How Exercise and Self-Care Help You Stay Sober

By The Fix staff 09/30/19

Taking care of your body can help you keep cravings under control.

man and woman smiling and jogging
© Andor Bujdoso |

It’s no secret that regular exercise does the body good. Moving around can help you maintain a healthy weight, improve cardiovascular health and build muscle. But if you’re in recovery, hitting the gym is about much more than just maintaining a rocking body. In fact, exercise is an important part of living a healthy life after treatment.

Exercise has important benefits for mental health, and can be a crucial tool for maintaining longterm sobriety. Whether you are on a medication-assisted treatment program, in SMART recovery or working the 12-steps, exercise (and other self care) can be integrated into your recovery program to help you heal. 

“Many patients with various substance use disorders have found that exercise helps to distract them from cravings,” Dr. Claire Twark wrote for Harvard Health blog. “Workouts add structure to the day. They help with forming positive social connections, and help treat depression and anxiety in combination with other therapies.”

Whether you are new to recovery or have been sober for years, integrating exercise into your routine can have great benefits for your physical and mental health. Here’s what you should know about exercise as a tool for recovery, and how you can get started today.

The Mental Health Benefits of Exercise

Most of us work out for the mental health benefits. However, exercise is great not only for the body, but for the mind as well. 

“Exercise improves mental health by reducing anxiety, depression, and negative mood and by improving self-esteem and cognitive function,” the authors of one scientific review wrote. 

There are many reasons this is true. Exercise increases the blood flow to your brain. This affects your pituitary gland and helps to regulate your response to stress. Since stress is a major risk factor for relapse, this can help keep you sober.

In addition, when you exercise, your body releases endorphins including dopamine, norepinephrine, and serotonin. These chemicals, the same ones that are released when you use substances, are the cause of the so-called “runner’s high.” Getting an endorphin flood through exercise is a much healthier way to tap into the brain’s pleasure systems. 

Social Benefits of Exercise

Exercise isn’t just about benefitting your body and brain. It also has social benefits that you probably haven’t thought about much before. Consider this: most exercise takes place outside the home, so you’re either going to a gym or fitness club, or getting outside into nature (which has its own host of health benefits). Just getting into public and engaging in these spaces can help you get out of your own head. 

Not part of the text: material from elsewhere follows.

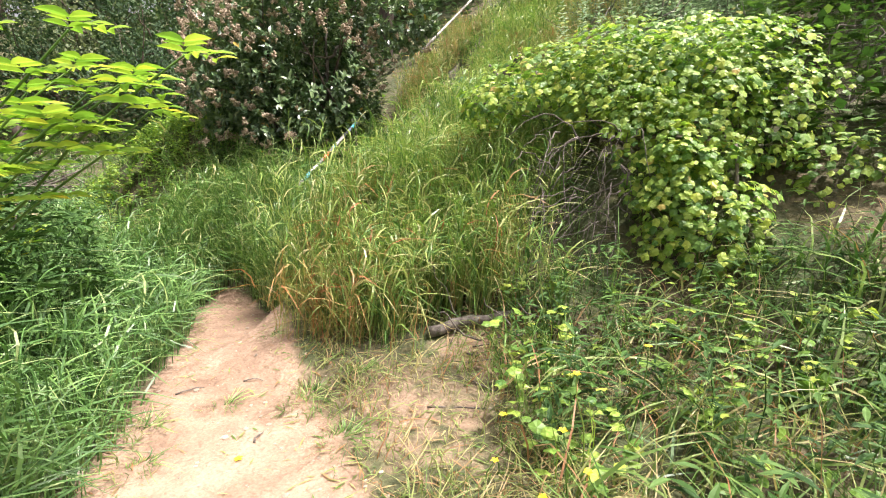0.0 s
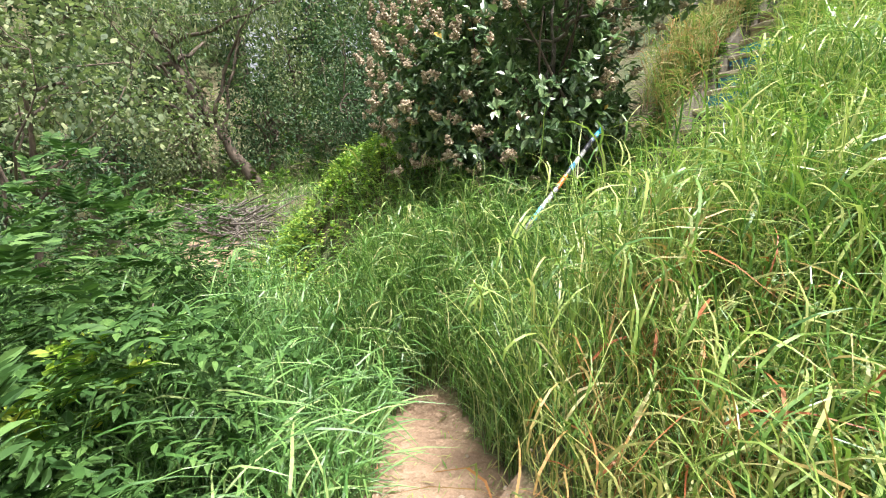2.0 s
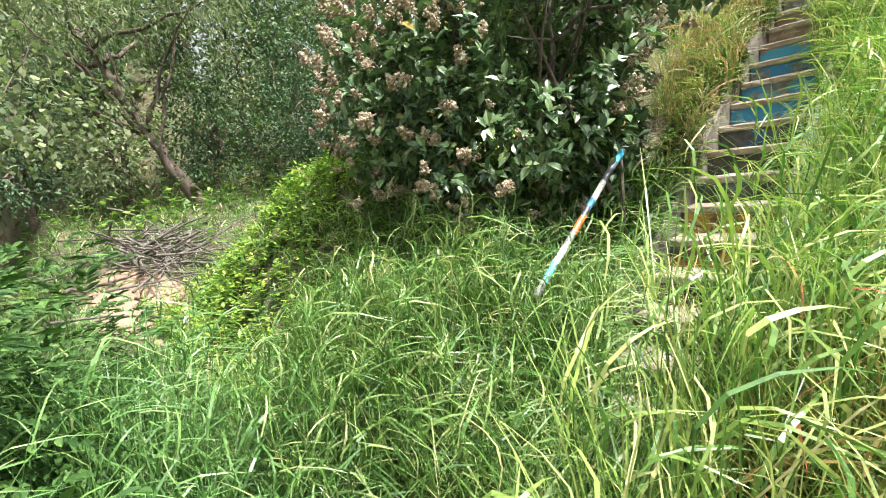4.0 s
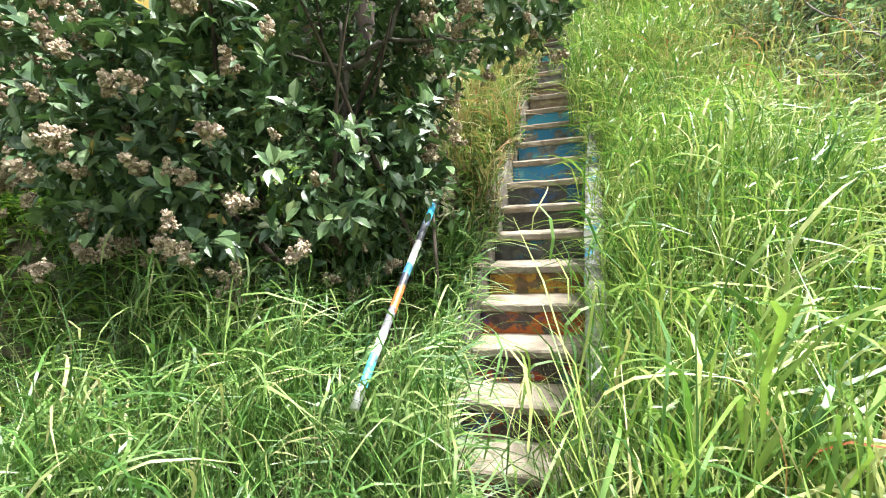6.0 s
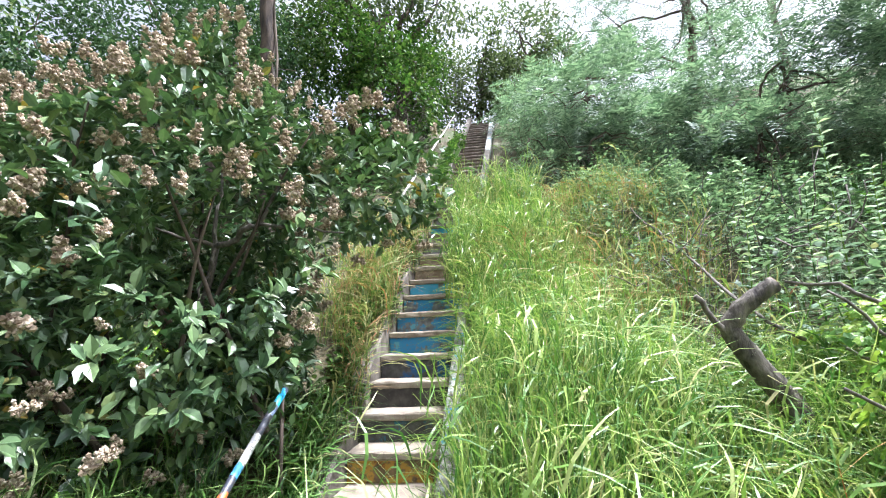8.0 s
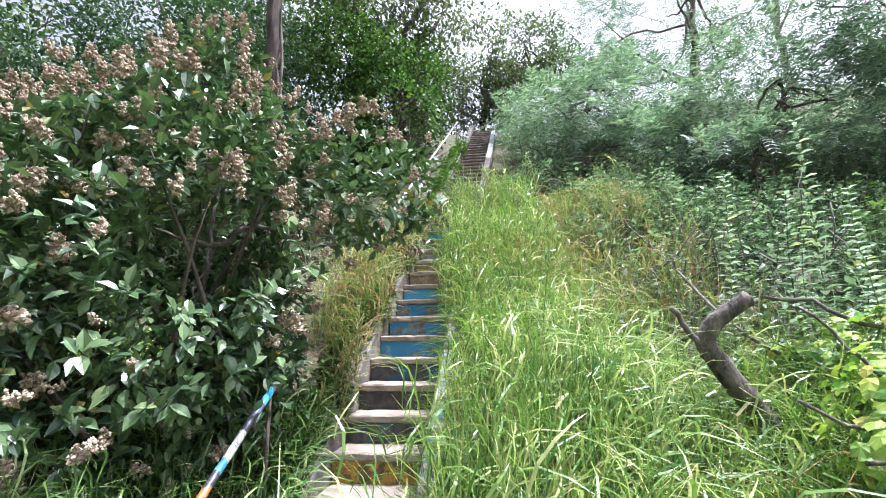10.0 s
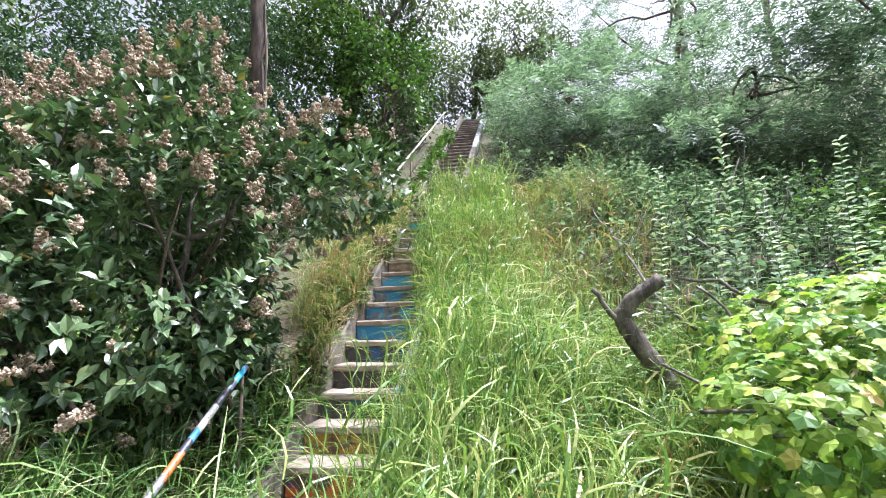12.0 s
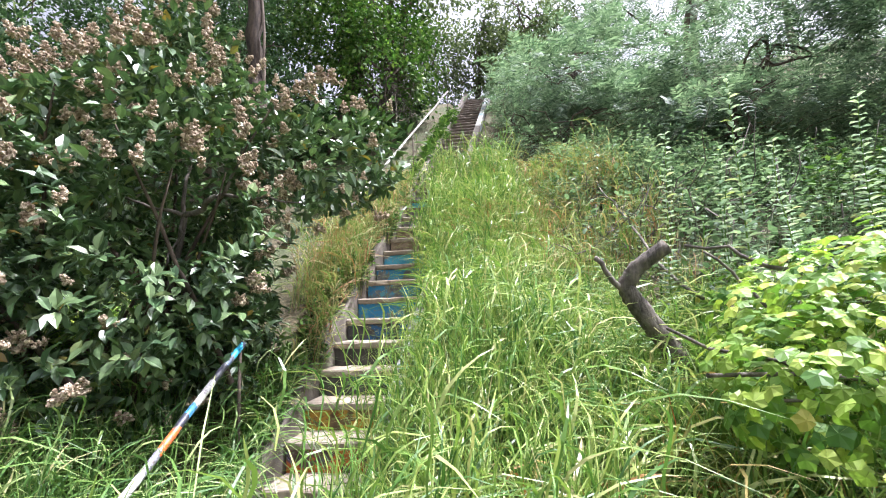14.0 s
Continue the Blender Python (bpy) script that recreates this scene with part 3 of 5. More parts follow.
def grass(name, label, x, y, mat, h, w, bend, stems=0.1, leafy=0, reach=None):
    """Blades from the ground; with leafy, every stem also bears that many arching leaves."""
    n = len(x)
    z = np.where(off_stairs(x, y), G(x, y), np.maximum(G(x, y), flight(y))) - 0.02
    roots = np.stack([x, y, z], axis=1)
    tall = rng.uniform(h[0], h[1], n) * (0.7 + 0.45 * clumpy(x, y, 3.1))
    xs = x - veer(y)
    near = np.maximum(np.maximum(-4.0 - xs, xs + 3.16), 0)
    tall = tall * np.where((near < 0.3) & (y > 4.2) & (y < 6.4), 0.4 + 2.0 * near, 1)
    if reach is not None:
        tall = tall * reach(x, y)
    lean = rng.uniform(0, 2 * np.pi, n)
    if leafy:
        tilt = rng.uniform(0.05, 0.45, n)
        parts = [blade_mesh(roots, tall, np.full(n, 0.0055), tilt, lean, 0.05, (1.0, 0.9, 0.8, 0.7, 0.3))]
        for k in range(leafy):
            s = rng.uniform(0.12, 0.95, n)
            at = roots + np.stack([np.cos(lean) * tall * tilt * s ** 2.2, np.sin(lean) * tall * tilt * s ** 2.2, tall * (s - 0.4 * tilt * s ** 3)], axis=1)
            parts.append(blade_mesh(at, rng.uniform(0.18, 0.42, n), rng.uniform(w[0], w[1], n), rng.uniform(bend[0], bend[1], n), rng.uniform(0, 2 * np.pi, n), rng.uniform(0.1, 0.5, n), (0.5, 0.9, 1.0, 0.85, 0.5, 0.06)))
        parts.append(blade_mesh(roots, tall * rng.uniform(0.7, 1.1, n), rng.uniform(w[0], w[1], n) * 0.8, rng.uniform(0.1, 0.55, n), rng.uniform(0, 2 * np.pi, n), 0.1))
    else:
        parts = [blade_mesh(roots, tall, rng.uniform(w[0], w[1], n), rng.uniform(bend[0], bend[1], n), lean, 0.12)]
    k = int(n * stems)
    if k:
        pick = rng.choice(n, k, replace=False)
        parts.append(blade_mesh(roots[pick], tall[pick] * 1.25, np.full(k, w[1] * 0.5), rng.uniform(0.1, 0.45, k), lean[pick], 0.15, (0.25, 0.25, 0.3, 0.85, 0.15)))
    return tagged(new(name, mesh_np(name, *join(parts), mat)), label, "grass", kind="stuff")


def off_stairs(x, y):
    xs = x - veer(y)
    return ~((xs > -4.02) & (xs < -3.16) & (y > 3.4))


def on_steps(x, y):
    """Where grass leans over the ends of the steps."""
    xs = x - veer(y)
    left = xs < -3.8 + 0.04 * np.sin(7 * y) + 0.14 * sm(4.7, 3.6, y)
    right = xs > -3.1 - 0.26 * sm(4.3, 3.5, y)
    return left | right | (y < 3.5)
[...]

Of course, group and club sports have the additional benefit of connecting you more closely to your community. Many fitness clubs across the country focus on serving people who are in recovery. These places recognize that bonding over fitness is a great way to build a supportive recovery community that is centered on healthy habits. Joining a recreational team, a boxing gym or a recovery-focused cross-fit organization can help you connect with other people who are living a sober life in recovery. 

It’s OK to Start Small

Starting a fitness routine can be intimidating, but it doesn’t have to be. Jumping into a routine that you find overwhelming is setting yourself up for failure. Because of this, it’s important to remember that you can get the benefits of exercise from even low-key, easy-to-maintain routines. There are a lot of benefits to starting small.

Consider this: one study found that people with mental illness benefitted from 30 minutes of moderate exercise three days a week. Even better, the benefits were the same even when the 30 minutes of exercise was broken up over the course of the day. For example, going for a ten minute walk before and after work and on your lunch break can benefit your mental health, without taking much extra time from your day.

Connect With an Exercise You Love

Today, there are a million ways to exercise. You can keep it simple, by going for a walk around your neighborhood or office. If you prefer a more intense exercise regiment you can access training and teams in everything from weight lifting to roller derby. If you prefer solitude and quiet, swimming laps might be more your style. 

Any type of exercise can deliver mental health benefits and help fortify your recovery. The most important thing is to choose a type of exercise that you enjoy. This will make it easier to exercise consistently, which is the most important factor for people trying to reap mental health benefits from exercise.